WORK TO DO: Transcribe only the lines of the listing below from the one holding "return Matrix.Translation(eye) @" through the one holding "for t, *values", inclusive, without any change.
[RECORDS TO USE start]
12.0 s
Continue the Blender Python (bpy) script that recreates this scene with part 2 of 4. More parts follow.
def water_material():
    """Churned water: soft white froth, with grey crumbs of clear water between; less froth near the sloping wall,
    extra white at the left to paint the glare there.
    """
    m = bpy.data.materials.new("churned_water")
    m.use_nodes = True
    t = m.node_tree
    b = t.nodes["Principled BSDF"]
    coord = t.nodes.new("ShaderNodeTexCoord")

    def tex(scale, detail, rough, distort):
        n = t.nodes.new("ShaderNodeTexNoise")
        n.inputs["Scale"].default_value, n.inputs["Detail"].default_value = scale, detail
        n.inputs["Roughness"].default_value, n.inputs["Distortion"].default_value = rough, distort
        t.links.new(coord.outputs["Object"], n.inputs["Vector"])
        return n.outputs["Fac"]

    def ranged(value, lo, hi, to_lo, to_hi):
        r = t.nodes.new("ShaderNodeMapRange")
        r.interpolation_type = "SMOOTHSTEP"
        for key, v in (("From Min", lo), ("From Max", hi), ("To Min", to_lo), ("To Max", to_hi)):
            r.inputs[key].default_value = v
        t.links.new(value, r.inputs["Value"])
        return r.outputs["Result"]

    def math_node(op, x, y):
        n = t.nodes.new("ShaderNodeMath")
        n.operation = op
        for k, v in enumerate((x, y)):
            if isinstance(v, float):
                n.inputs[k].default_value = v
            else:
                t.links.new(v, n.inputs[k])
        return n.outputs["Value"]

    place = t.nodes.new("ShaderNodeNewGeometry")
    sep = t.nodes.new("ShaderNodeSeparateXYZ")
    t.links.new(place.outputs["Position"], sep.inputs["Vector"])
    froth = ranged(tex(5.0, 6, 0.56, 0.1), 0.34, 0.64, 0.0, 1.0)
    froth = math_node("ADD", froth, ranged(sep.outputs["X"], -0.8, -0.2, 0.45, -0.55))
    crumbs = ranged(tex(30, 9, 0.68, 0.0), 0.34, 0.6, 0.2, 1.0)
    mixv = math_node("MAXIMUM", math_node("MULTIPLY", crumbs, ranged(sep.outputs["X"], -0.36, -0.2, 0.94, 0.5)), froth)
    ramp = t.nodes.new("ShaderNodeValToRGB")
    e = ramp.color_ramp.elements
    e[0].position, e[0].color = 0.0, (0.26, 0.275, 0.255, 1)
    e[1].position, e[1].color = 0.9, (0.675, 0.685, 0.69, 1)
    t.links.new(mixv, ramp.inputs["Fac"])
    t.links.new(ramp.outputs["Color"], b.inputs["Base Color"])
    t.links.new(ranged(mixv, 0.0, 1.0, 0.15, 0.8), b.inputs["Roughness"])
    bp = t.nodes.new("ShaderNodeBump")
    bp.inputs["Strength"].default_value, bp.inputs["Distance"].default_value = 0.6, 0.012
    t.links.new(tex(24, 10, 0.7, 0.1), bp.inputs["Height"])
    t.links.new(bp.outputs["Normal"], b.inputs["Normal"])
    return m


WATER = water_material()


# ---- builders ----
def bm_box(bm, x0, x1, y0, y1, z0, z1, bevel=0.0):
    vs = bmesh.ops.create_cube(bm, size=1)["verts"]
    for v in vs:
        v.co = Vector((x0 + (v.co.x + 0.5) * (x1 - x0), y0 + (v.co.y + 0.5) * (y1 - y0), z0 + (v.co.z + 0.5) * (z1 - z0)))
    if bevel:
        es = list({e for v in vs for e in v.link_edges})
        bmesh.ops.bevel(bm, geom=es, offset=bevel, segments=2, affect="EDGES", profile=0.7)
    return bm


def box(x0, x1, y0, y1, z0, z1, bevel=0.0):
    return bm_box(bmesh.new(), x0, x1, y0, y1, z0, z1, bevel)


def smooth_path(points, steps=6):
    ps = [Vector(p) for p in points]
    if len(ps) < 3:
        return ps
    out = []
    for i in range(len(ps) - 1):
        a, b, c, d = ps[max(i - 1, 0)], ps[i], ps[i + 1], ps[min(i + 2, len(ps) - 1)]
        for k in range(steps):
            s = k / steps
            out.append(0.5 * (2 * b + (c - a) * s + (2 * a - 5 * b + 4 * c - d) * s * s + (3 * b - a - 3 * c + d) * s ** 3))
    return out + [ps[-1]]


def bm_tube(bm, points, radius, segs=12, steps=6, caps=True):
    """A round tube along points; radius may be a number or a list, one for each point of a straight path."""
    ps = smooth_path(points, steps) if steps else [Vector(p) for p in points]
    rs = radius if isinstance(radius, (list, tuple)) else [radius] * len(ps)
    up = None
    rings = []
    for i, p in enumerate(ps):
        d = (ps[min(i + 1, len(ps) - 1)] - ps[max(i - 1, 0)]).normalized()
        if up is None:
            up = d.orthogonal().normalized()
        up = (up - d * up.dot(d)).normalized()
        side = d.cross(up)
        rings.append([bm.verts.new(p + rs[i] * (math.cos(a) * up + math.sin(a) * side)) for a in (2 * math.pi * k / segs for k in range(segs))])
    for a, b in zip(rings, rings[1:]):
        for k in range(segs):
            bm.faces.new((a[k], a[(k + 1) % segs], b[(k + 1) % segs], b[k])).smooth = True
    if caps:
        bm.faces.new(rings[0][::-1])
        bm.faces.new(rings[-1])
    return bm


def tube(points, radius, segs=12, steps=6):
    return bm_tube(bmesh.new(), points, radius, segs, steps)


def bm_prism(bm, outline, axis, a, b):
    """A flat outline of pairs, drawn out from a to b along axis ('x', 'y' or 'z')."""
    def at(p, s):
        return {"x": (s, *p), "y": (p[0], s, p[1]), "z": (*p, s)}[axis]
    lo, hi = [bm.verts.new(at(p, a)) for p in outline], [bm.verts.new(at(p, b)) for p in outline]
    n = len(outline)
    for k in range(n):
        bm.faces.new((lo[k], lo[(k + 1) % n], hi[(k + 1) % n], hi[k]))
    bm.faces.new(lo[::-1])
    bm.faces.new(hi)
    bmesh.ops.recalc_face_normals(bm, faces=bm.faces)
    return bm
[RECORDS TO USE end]
[RECORDS TO USE start]
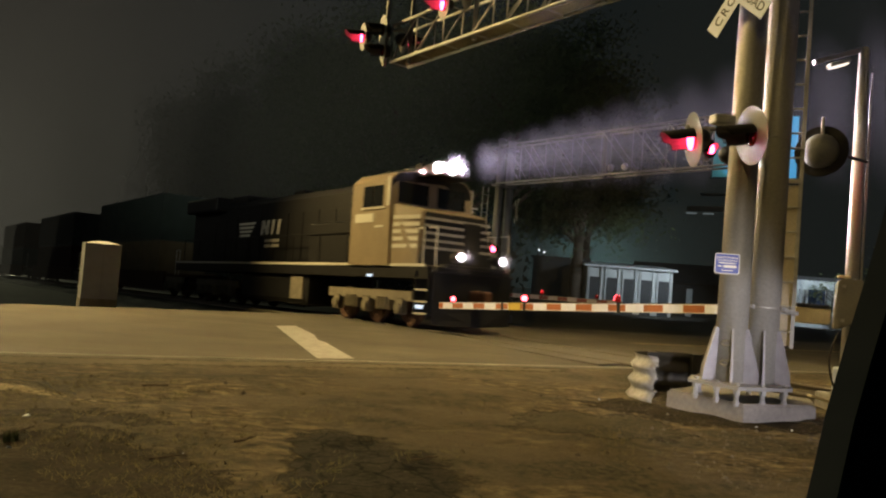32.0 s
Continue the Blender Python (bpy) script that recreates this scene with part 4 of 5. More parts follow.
[RECORDS TO USE end]
[RECORDS TO USE start]
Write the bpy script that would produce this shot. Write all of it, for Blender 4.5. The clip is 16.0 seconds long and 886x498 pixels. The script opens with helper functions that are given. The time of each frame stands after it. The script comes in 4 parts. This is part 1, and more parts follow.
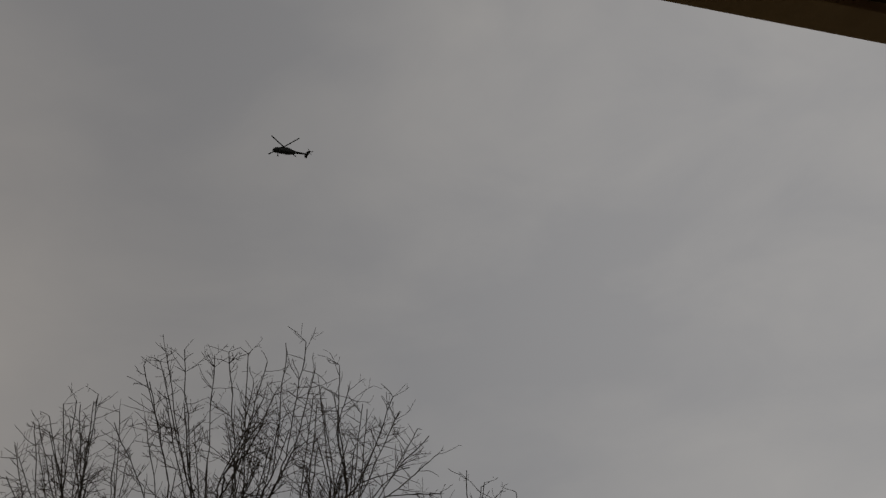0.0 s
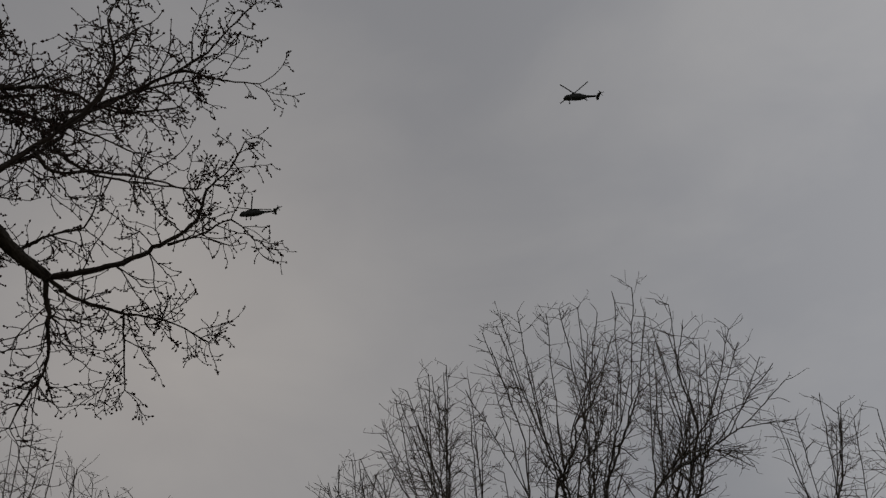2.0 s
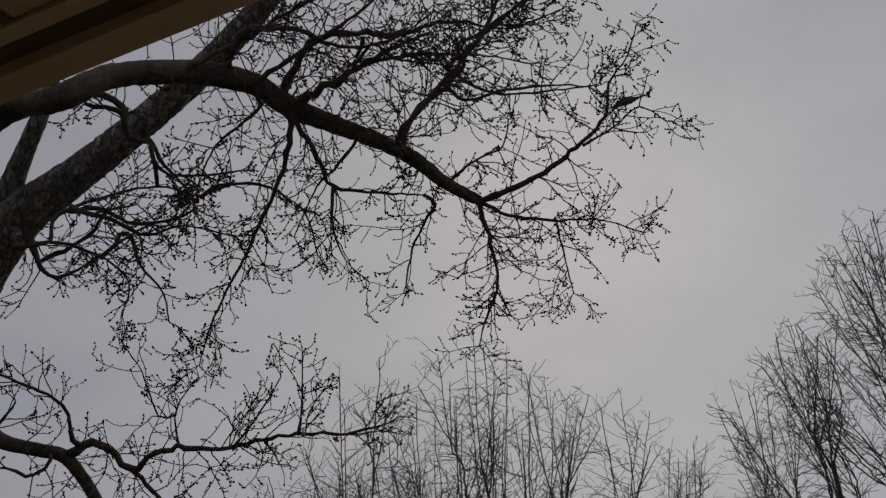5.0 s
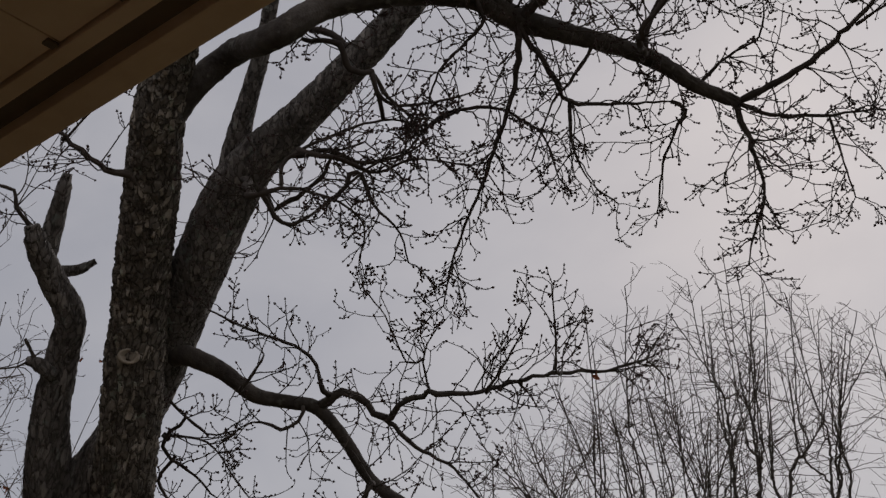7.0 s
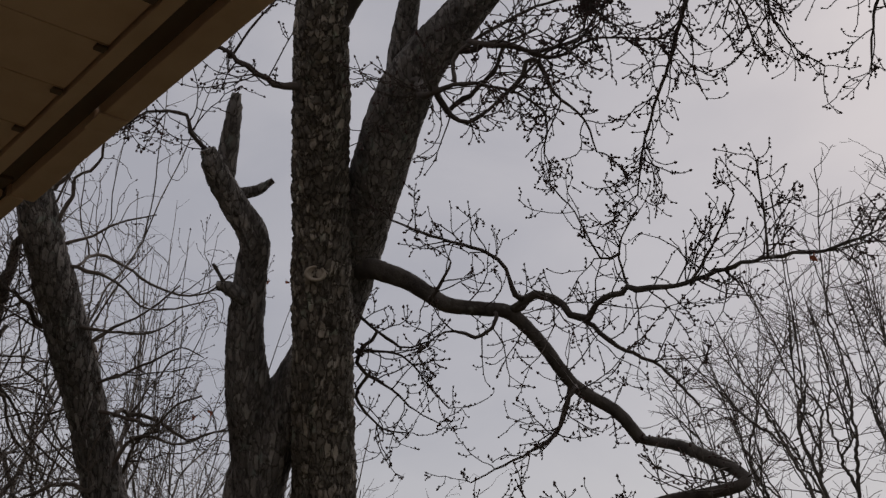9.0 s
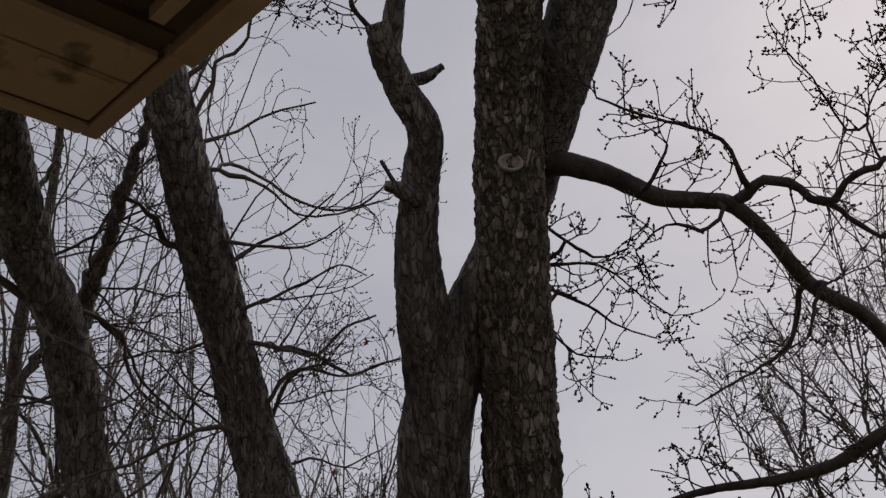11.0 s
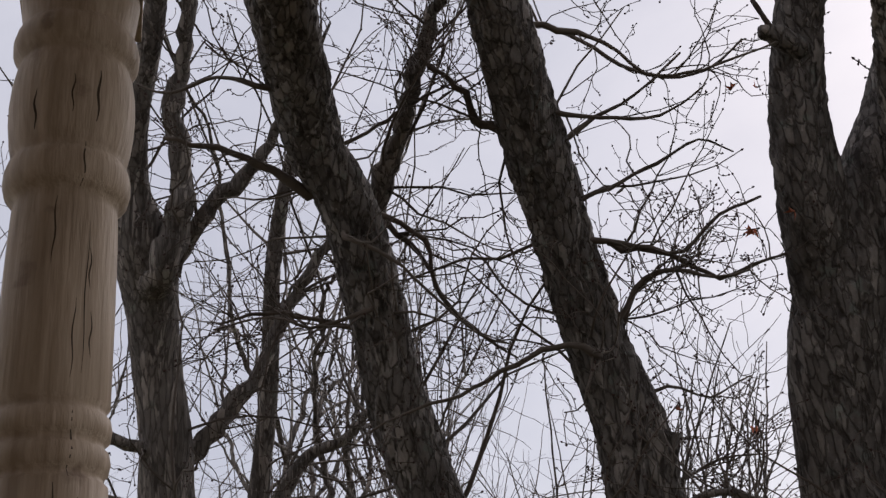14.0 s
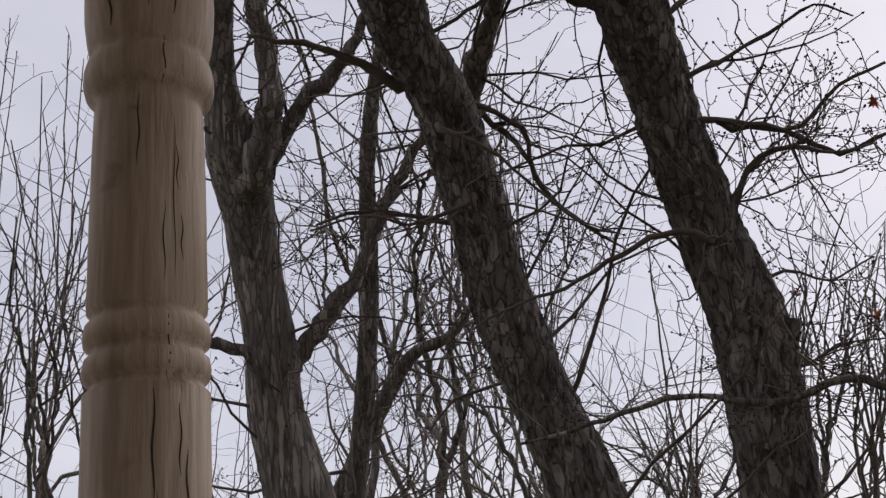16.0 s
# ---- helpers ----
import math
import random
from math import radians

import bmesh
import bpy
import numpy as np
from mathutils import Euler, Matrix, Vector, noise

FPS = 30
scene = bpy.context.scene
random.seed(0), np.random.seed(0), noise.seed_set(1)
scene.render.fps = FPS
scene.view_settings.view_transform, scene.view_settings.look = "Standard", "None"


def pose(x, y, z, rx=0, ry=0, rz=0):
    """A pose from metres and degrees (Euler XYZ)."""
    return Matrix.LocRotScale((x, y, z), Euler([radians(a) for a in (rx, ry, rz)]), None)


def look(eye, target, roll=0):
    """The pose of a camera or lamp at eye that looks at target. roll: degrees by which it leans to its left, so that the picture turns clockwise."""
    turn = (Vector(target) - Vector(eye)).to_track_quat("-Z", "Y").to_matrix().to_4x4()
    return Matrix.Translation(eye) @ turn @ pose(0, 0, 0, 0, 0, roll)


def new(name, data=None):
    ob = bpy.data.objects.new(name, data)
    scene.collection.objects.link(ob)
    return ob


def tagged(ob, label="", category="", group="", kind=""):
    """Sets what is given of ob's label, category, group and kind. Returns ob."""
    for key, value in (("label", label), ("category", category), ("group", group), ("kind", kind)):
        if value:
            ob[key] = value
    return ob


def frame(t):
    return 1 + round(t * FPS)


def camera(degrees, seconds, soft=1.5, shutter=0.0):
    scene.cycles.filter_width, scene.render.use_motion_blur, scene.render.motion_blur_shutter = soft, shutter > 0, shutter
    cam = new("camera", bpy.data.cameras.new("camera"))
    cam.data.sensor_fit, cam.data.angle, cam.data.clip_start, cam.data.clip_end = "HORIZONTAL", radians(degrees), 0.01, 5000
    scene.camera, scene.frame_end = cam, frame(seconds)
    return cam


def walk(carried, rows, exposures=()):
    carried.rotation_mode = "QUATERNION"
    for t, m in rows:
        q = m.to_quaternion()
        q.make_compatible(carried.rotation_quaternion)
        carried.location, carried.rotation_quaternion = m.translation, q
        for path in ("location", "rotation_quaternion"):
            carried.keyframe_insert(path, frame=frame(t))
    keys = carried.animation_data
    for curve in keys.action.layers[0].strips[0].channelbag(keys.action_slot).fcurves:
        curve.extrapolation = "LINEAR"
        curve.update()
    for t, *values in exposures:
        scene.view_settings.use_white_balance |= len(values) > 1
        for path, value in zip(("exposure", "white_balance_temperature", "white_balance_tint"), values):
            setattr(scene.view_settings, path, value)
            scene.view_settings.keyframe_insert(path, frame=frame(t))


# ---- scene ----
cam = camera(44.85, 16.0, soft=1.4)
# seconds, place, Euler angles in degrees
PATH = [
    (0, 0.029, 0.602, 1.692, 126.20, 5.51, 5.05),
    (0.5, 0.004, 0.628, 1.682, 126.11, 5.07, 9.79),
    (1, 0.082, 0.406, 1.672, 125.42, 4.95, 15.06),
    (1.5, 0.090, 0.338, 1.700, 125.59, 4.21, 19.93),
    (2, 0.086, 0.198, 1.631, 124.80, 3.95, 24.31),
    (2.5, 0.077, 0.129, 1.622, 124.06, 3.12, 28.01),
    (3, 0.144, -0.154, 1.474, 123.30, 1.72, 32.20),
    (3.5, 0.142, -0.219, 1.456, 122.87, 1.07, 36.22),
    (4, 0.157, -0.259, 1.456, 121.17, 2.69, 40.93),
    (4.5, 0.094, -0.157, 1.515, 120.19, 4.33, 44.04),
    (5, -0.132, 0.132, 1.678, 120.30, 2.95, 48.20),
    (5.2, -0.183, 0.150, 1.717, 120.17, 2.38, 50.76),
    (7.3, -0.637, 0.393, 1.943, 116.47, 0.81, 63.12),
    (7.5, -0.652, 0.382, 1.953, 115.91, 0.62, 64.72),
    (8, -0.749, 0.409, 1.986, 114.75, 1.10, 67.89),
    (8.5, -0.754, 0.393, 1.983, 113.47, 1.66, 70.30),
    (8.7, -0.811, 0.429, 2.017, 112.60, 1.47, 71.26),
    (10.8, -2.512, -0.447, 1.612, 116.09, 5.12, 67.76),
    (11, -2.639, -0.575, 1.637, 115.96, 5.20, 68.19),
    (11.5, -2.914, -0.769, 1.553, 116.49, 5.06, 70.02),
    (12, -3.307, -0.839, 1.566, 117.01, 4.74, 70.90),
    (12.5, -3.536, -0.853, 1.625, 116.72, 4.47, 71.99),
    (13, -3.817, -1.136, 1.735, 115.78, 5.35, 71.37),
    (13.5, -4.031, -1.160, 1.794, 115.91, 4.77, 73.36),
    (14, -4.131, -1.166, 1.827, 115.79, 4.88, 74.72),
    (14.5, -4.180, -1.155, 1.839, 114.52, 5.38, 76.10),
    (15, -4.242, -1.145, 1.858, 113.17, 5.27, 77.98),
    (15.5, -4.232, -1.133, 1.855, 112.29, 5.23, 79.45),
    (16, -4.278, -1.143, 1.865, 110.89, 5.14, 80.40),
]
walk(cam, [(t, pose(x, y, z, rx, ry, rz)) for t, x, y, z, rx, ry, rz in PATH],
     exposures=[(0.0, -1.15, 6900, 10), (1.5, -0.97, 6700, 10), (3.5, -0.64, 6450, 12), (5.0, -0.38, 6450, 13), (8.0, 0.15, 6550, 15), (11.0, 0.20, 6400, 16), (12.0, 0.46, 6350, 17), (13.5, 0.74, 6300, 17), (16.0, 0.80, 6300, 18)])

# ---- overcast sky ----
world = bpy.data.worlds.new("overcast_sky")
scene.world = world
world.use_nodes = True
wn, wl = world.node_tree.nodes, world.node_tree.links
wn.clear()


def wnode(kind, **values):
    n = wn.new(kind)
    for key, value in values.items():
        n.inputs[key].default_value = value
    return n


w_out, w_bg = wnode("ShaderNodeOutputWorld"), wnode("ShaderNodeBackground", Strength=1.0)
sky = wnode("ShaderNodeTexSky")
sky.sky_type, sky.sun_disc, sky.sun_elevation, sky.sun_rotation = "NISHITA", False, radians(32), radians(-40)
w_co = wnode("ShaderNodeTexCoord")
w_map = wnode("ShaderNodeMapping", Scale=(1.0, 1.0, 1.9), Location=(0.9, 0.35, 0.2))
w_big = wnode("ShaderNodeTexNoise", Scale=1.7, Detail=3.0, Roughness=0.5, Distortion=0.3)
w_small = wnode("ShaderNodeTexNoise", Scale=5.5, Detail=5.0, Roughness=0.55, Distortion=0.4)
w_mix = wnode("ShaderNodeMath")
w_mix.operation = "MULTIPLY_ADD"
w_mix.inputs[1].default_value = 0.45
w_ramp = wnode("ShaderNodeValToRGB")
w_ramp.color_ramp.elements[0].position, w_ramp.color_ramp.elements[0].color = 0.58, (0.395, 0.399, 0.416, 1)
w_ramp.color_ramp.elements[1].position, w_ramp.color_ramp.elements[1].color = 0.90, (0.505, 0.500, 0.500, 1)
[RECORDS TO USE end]
FINAL RESULT:
    return Matrix.Translation(eye) @ turn @ pose(0, 0, 0, 0, 0, roll)


def new(name, data=None):
    ob = bpy.data.objects.new(name, data)
    scene.collection.objects.link(ob)
    return ob


def tagged(ob, label="", category="", group="", kind=""):
    """Sets what is given of ob's label, category, group and kind. Returns ob."""
    for key, value in (("label", label), ("category", category), ("group", group), ("kind", kind)):
        if value:
            ob[key] = value
    return ob


def frame(t):
    return 1 + round(t * FPS)


def camera(degrees, seconds, soft=1.5, shutter=0.0):
    scene.cycles.filter_width, scene.render.use_motion_blur, scene.render.motion_blur_shutter = soft, shutter > 0, shutter
    cam = new("camera", bpy.data.cameras.new("camera"))
    cam.data.sensor_fit, cam.data.angle, cam.data.clip_start, cam.data.clip_end = "HORIZONTAL", radians(degrees), 0.01, 5000
    scene.camera, scene.frame_end = cam, frame(seconds)
    return cam


def walk(carried, rows, exposures=()):
    carried.rotation_mode = "QUATERNION"
    for t, m in rows:
        q = m.to_quaternion()
        q.make_compatible(carried.rotation_quaternion)
        carried.location, carried.rotation_quaternion = m.translation, q
        for path in ("location", "rotation_quaternion"):
            carried.keyframe_insert(path, frame=frame(t))
    keys = carried.animation_data
    for curve in keys.action.layers[0].strips[0].channelbag(keys.action_slot).fcurves:
        curve.extrapolation = "LINEAR"
        curve.update()
    for t, *values in exposures:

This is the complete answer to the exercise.